■ Description of the task ■
Where does the string "with" appear in the records? Copy every line that contains it.

■ Information given ■
□ □ □ □ □ □ □

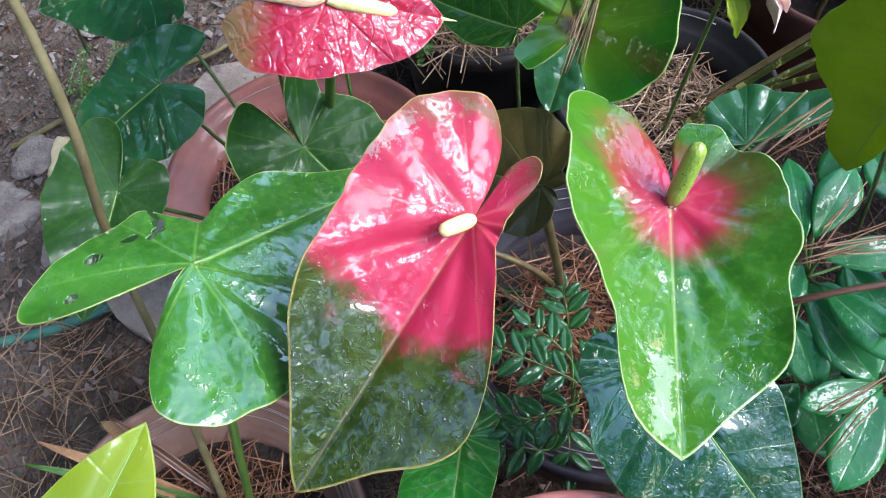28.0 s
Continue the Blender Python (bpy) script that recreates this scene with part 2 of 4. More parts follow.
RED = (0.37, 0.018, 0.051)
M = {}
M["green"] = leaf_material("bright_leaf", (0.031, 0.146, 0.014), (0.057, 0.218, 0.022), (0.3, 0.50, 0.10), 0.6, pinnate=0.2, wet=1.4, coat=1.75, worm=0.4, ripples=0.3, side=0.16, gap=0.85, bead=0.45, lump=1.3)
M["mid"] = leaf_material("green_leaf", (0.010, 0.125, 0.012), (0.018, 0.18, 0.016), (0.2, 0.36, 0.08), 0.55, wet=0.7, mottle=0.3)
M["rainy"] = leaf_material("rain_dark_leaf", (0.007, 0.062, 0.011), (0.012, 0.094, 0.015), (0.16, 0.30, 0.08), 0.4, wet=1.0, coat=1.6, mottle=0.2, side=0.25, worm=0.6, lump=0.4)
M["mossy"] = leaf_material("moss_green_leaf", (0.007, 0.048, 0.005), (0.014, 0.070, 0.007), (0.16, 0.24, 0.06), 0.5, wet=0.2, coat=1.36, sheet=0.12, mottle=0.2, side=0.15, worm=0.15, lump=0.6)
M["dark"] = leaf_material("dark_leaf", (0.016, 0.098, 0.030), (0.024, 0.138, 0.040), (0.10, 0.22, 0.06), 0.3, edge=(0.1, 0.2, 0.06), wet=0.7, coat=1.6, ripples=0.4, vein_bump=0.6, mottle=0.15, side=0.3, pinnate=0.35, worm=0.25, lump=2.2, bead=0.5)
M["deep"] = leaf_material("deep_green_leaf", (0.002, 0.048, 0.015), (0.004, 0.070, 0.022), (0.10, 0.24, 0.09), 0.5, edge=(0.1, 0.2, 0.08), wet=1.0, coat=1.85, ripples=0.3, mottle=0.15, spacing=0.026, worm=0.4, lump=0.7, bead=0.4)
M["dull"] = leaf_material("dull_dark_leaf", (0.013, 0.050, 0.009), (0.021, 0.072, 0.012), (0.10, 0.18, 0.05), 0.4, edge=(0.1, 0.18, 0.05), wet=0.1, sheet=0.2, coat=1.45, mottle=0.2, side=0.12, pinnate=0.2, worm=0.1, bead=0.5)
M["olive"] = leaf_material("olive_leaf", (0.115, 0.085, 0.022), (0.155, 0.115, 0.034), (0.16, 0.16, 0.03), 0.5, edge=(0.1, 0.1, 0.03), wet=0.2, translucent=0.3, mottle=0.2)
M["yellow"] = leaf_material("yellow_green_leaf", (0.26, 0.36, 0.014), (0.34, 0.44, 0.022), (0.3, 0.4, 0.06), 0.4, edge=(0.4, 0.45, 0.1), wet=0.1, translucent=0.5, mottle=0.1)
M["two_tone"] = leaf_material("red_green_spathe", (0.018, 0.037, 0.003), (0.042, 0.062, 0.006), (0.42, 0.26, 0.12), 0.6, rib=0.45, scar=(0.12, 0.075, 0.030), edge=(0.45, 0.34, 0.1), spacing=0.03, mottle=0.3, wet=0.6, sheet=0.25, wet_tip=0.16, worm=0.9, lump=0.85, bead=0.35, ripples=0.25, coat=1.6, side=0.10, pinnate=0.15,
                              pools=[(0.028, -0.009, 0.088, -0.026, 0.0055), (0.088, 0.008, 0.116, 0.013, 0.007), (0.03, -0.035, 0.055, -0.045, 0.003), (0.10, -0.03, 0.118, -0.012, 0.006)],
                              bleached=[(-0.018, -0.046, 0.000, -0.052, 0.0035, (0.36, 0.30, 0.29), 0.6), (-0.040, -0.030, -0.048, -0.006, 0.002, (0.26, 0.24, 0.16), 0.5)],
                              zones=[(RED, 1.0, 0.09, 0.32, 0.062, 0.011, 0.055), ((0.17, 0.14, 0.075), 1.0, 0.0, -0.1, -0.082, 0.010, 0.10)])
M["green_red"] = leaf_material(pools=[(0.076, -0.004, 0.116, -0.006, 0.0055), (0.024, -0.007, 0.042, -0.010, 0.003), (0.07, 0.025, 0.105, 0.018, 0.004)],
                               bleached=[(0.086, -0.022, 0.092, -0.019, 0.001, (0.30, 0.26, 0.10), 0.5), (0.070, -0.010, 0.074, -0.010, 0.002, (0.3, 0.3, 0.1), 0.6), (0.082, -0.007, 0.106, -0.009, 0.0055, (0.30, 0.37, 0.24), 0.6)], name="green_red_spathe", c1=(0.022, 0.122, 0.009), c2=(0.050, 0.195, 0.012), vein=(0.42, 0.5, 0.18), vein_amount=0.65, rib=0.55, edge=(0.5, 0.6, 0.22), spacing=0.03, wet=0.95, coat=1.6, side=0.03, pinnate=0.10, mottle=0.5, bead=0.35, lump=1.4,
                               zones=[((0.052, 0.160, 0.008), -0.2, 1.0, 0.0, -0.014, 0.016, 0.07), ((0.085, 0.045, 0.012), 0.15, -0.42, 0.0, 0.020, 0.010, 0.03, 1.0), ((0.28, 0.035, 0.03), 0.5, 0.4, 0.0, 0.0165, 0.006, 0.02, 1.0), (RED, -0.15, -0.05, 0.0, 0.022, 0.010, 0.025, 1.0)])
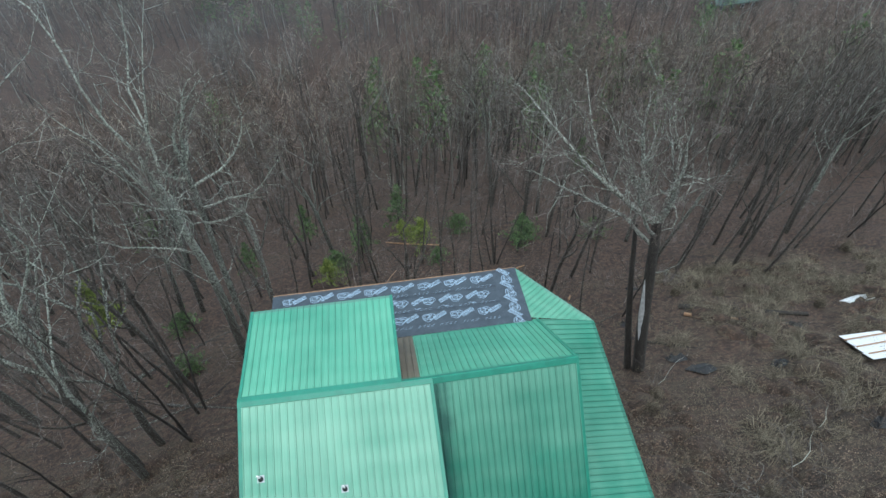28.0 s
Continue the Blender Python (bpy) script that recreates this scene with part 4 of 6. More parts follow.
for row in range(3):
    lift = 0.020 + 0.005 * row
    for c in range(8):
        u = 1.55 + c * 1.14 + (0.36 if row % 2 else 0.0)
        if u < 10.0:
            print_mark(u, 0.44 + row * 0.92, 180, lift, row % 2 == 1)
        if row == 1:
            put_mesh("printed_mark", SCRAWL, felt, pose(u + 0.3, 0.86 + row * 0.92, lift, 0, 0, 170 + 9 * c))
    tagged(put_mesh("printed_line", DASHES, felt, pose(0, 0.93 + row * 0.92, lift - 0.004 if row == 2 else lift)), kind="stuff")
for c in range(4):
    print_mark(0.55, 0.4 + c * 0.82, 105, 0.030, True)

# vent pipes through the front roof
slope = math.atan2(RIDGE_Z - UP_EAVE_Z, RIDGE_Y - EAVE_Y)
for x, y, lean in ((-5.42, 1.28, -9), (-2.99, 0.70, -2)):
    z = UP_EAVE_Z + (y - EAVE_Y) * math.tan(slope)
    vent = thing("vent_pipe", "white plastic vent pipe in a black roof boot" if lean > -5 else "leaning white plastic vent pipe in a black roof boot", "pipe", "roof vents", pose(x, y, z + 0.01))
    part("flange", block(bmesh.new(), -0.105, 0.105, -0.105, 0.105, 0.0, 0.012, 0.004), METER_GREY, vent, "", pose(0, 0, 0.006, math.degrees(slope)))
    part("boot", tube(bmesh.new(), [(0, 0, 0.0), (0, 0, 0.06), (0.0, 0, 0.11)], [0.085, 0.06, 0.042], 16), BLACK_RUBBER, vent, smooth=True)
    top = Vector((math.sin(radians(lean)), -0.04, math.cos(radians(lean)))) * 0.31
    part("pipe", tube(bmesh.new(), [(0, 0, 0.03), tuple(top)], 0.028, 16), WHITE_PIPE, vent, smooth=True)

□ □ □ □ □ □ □

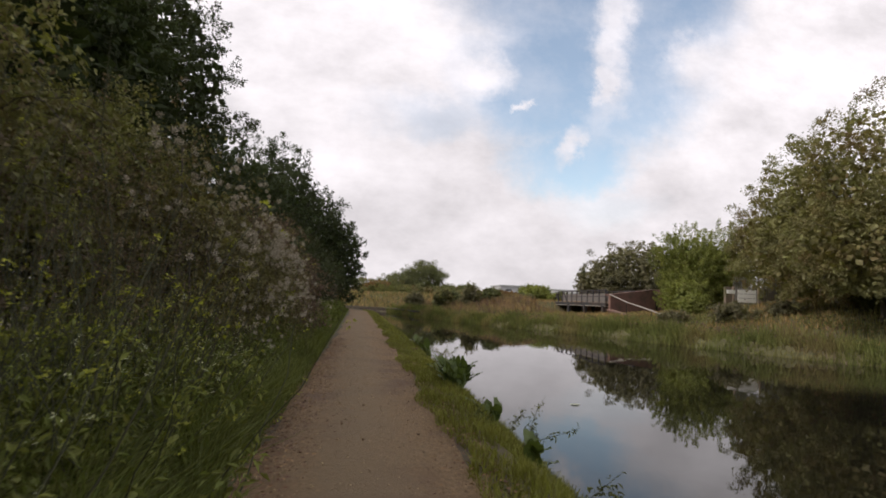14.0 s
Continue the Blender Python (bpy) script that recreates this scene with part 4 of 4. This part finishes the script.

□ □ □ □ □ □ □

■ Worked answer ■
Continue the Blender Python (bpy) script that recreates this scene with part 2 of 4. More parts follow.
Continue the Blender Python (bpy) script that recreates this scene with part 4 of 6. More parts follow.
Continue the Blender Python (bpy) script that recreates this scene with part 4 of 4. This part finishes the script.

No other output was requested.